(begin)
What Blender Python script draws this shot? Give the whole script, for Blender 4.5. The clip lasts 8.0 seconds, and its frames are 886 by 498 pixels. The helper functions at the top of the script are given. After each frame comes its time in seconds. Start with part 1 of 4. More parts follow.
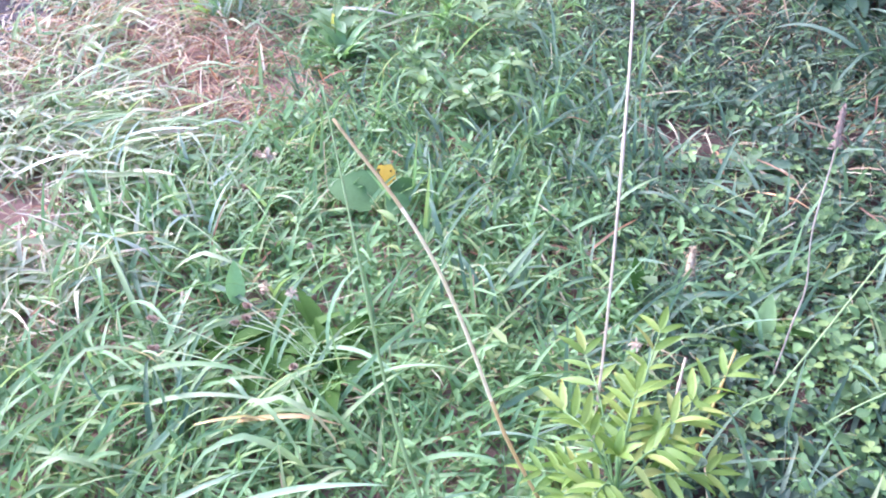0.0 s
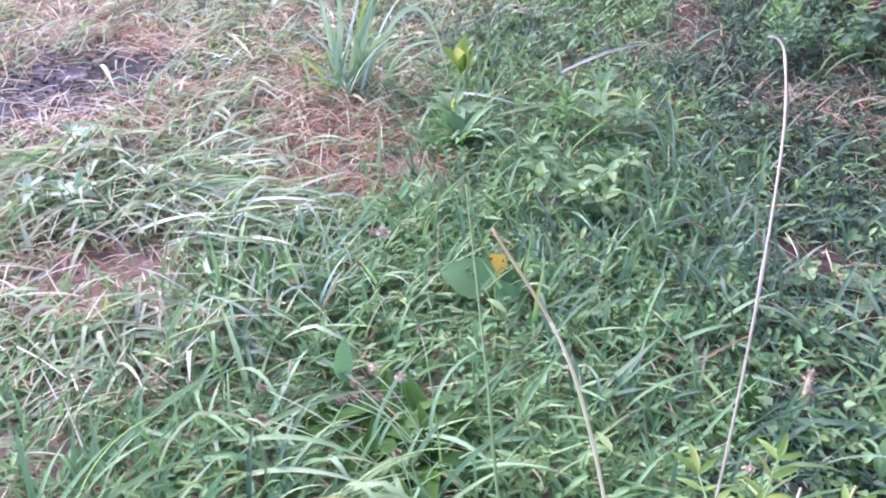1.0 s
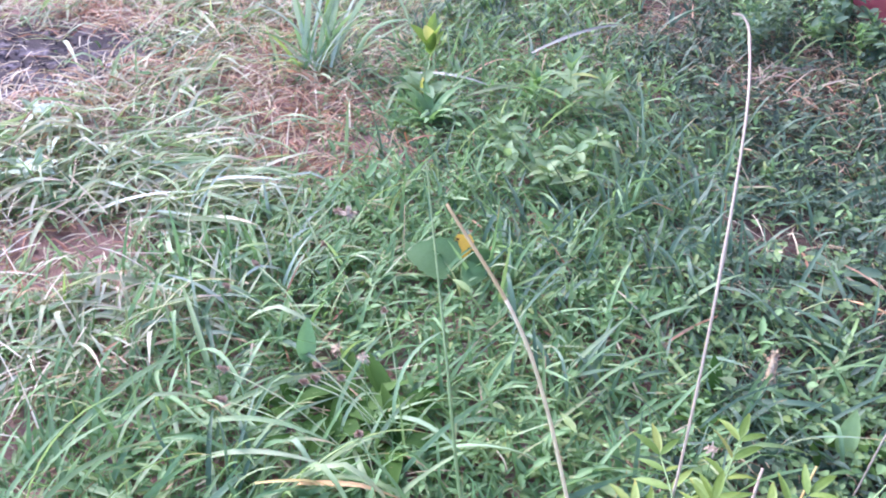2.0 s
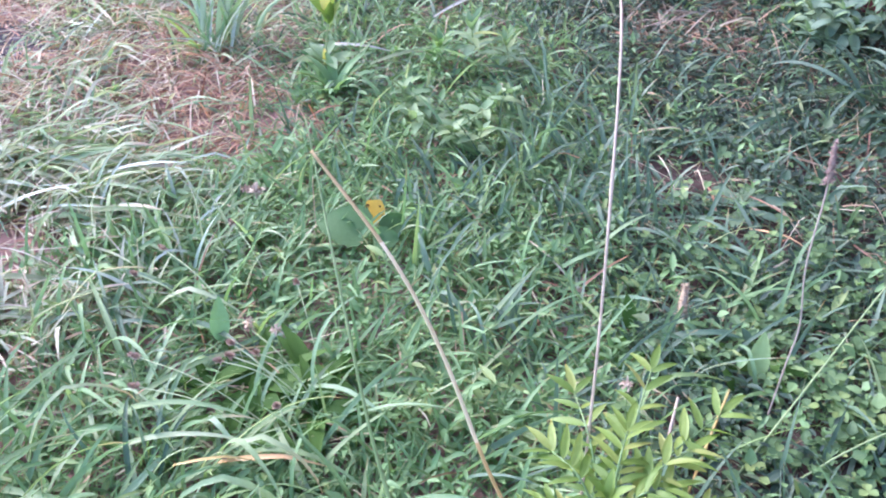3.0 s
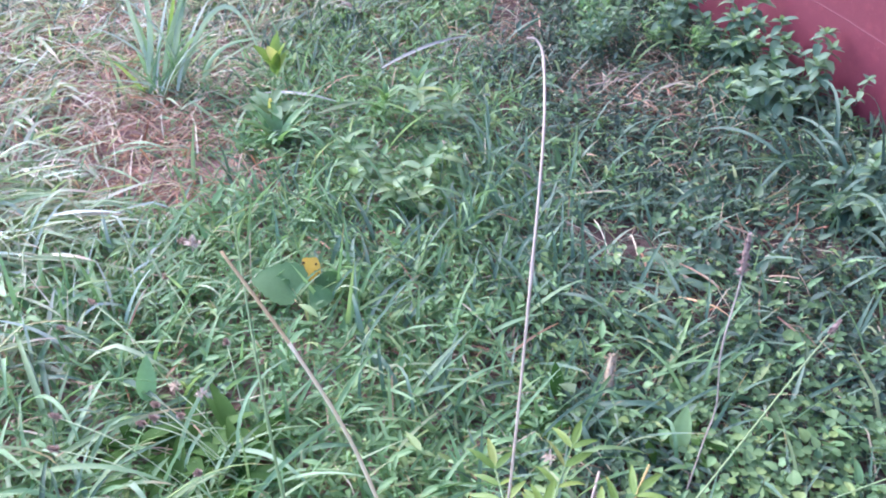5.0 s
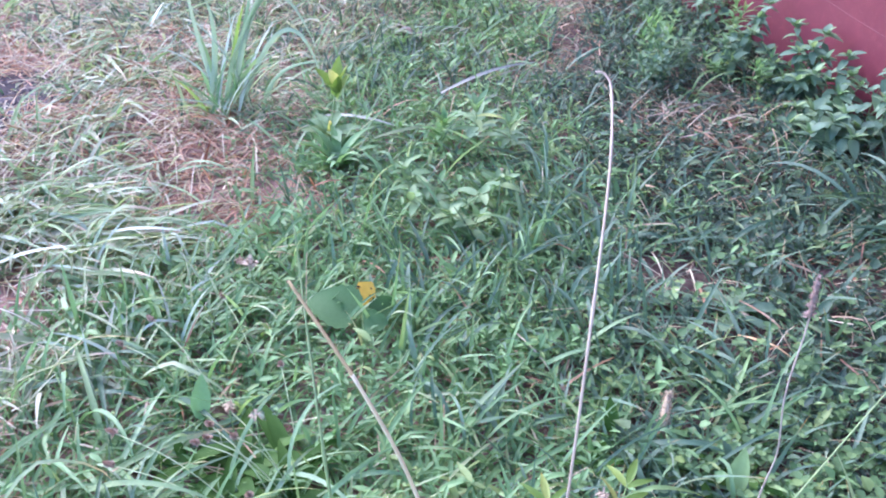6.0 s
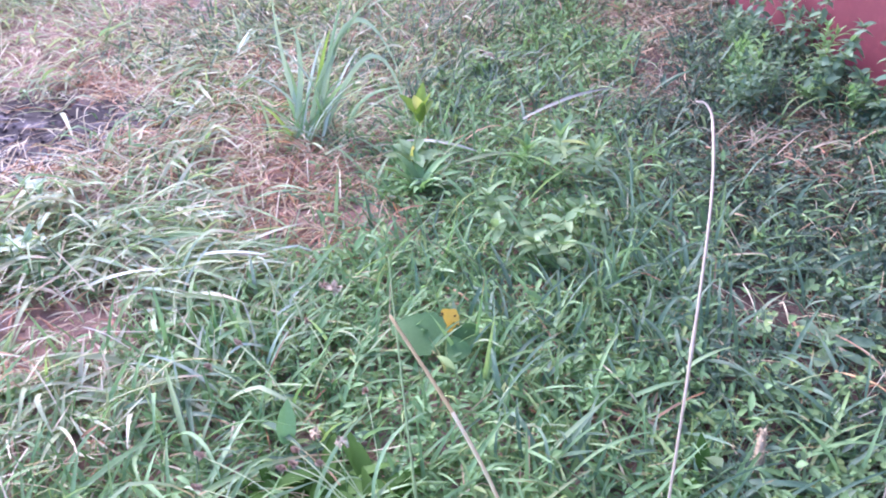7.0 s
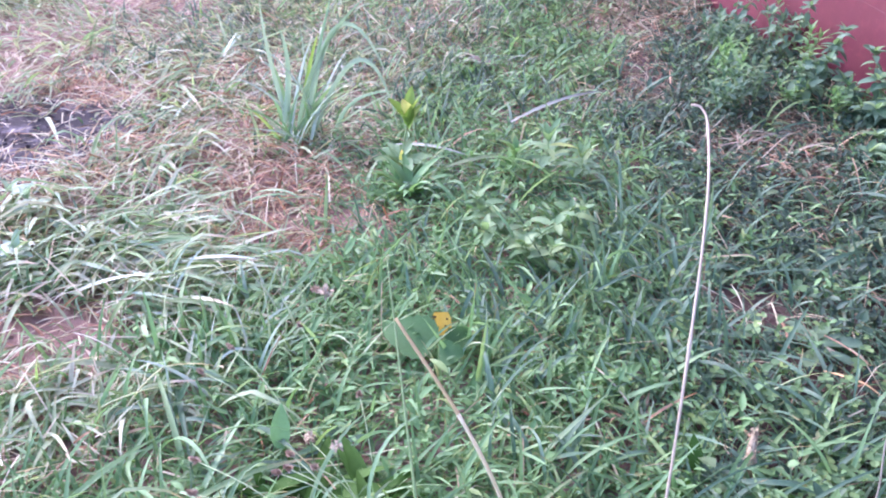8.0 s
(end)
> _WHAT YOU NEED TO DO_:
Keep every word of the data as it is when you write it out, but drop the pictures.

> _TASK ANSWER_:
What Blender Python script draws this shot? Give the whole script, for Blender 4.5. The clip lasts 8.0 seconds, and its frames are 886 by 498 pixels. The helper functions at the top of the script are given. After each frame comes its time in seconds. Start with part 1 of 4. More parts follow.
0.0 s
1.0 s
2.0 s
3.0 s
5.0 s
6.0 s
7.0 s
8.0 s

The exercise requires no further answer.